AIM:
Carry none of the pictures over; write out the complete data exactly.

DATASET EXCERPT:
□ □ □ □ □
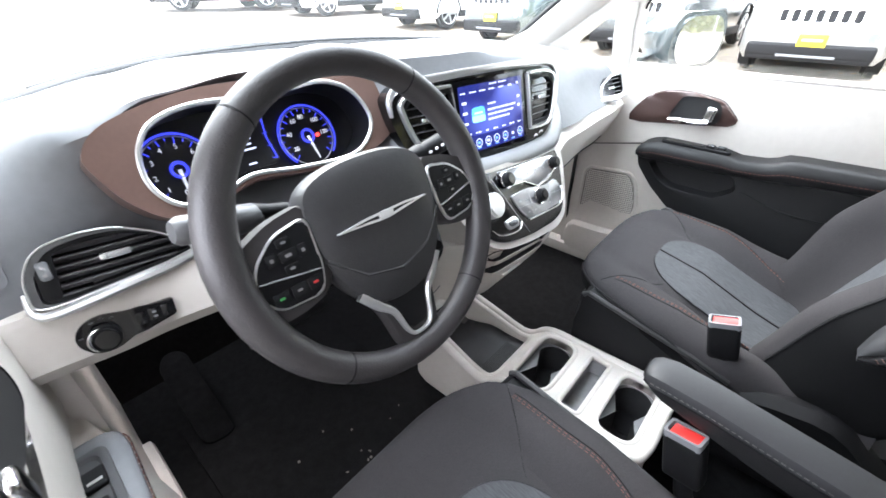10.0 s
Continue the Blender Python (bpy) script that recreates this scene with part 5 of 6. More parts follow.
# lower spoke, forked, with satin trim
low = rpoly([(-0.060, -0.058), (0.060, -0.058), (0.036, -0.104), (0.026, -0.158), (-0.026, -0.158), (-0.036, -0.104)], 0.012, 4)
ls = part("lower_spoke", sheet(low, WM, -0.020, 0.002, 0.005, 3), M_RIM, wheel, "dark lower spoke")
vee = c_rim([(-0.058, -0.068), (-0.042, -0.090), (-0.027, -0.106), (-0.019, -0.132), (-0.010, -0.143), (0.010, -0.143), (0.019, -0.132), (0.027, -0.106), (0.042, -0.090), (0.058, -0.068)])
part("spoke_trim", ribbon(vee, [0.004 + 0.009 * abs(2 * k / (len(vee) - 1) - 1) ** 1.5 for k in range(len(vee))], 0.0, 0.0065, WM), M_SATIN, ls, "satin silver spoke trim")
part("spoke_insert", sheet(rpoly([(-0.036, -0.080), (0.036, -0.080), (0.020, -0.108), (0.013, -0.136), (-0.013, -0.136), (-0.020, -0.108)], 0.006, 3), WM, 0.0, 0.0036, 0.001), M_PADBLK, ls, "black spoke insert")
# column, cover and stalks
col = thing("steering_column", WC + Vector((-0.15, 0, -0.10)), "dark steering column cover with two stalks", "steering column")
secs = []
for d, k, dy in ((-0.035, 0.8, 0), (-0.07, 1.0, -0.005), (-0.14, 1.05, -0.012), (-0.22, 1.0, -0.02)):
    secs.append([WM @ Vector((x * k, y * k + dy, d)) for x, y in rrect(-0.060, -0.062, 0.060, 0.045, 0.03)])
part("column_cover", loft(secs), M_BLACK, col)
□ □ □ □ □
FINISHED EXERCISE:
10.0 s
Continue the Blender Python (bpy) script that recreates this scene with part 5 of 6. More parts follow.
# lower spoke, forked, with satin trim
low = rpoly([(-0.060, -0.058), (0.060, -0.058), (0.036, -0.104), (0.026, -0.158), (-0.026, -0.158), (-0.036, -0.104)], 0.012, 4)
ls = part("lower_spoke", sheet(low, WM, -0.020, 0.002, 0.005, 3), M_RIM, wheel, "dark lower spoke")
vee = c_rim([(-0.058, -0.068), (-0.042, -0.090), (-0.027, -0.106), (-0.019, -0.132), (-0.010, -0.143), (0.010, -0.143), (0.019, -0.132), (0.027, -0.106), (0.042, -0.090), (0.058, -0.068)])
part("spoke_trim", ribbon(vee, [0.004 + 0.009 * abs(2 * k / (len(vee) - 1) - 1) ** 1.5 for k in range(len(vee))], 0.0, 0.0065, WM), M_SATIN, ls, "satin silver spoke trim")
part("spoke_insert", sheet(rpoly([(-0.036, -0.080), (0.036, -0.080), (0.020, -0.108), (0.013, -0.136), (-0.013, -0.136), (-0.020, -0.108)], 0.006, 3), WM, 0.0, 0.0036, 0.001), M_PADBLK, ls, "black spoke insert")
# column, cover and stalks
col = thing("steering_column", WC + Vector((-0.15, 0, -0.10)), "dark steering column cover with two stalks", "steering column")
secs = []
for d, k, dy in ((-0.035, 0.8, 0), (-0.07, 1.0, -0.005), (-0.14, 1.05, -0.012), (-0.22, 1.0, -0.02)):
    secs.append([WM @ Vector((x * k, y * k + dy, d)) for x, y in rrect(-0.060, -0.062, 0.060, 0.045, 0.03)])
part("column_cover", loft(secs), M_BLACK, col)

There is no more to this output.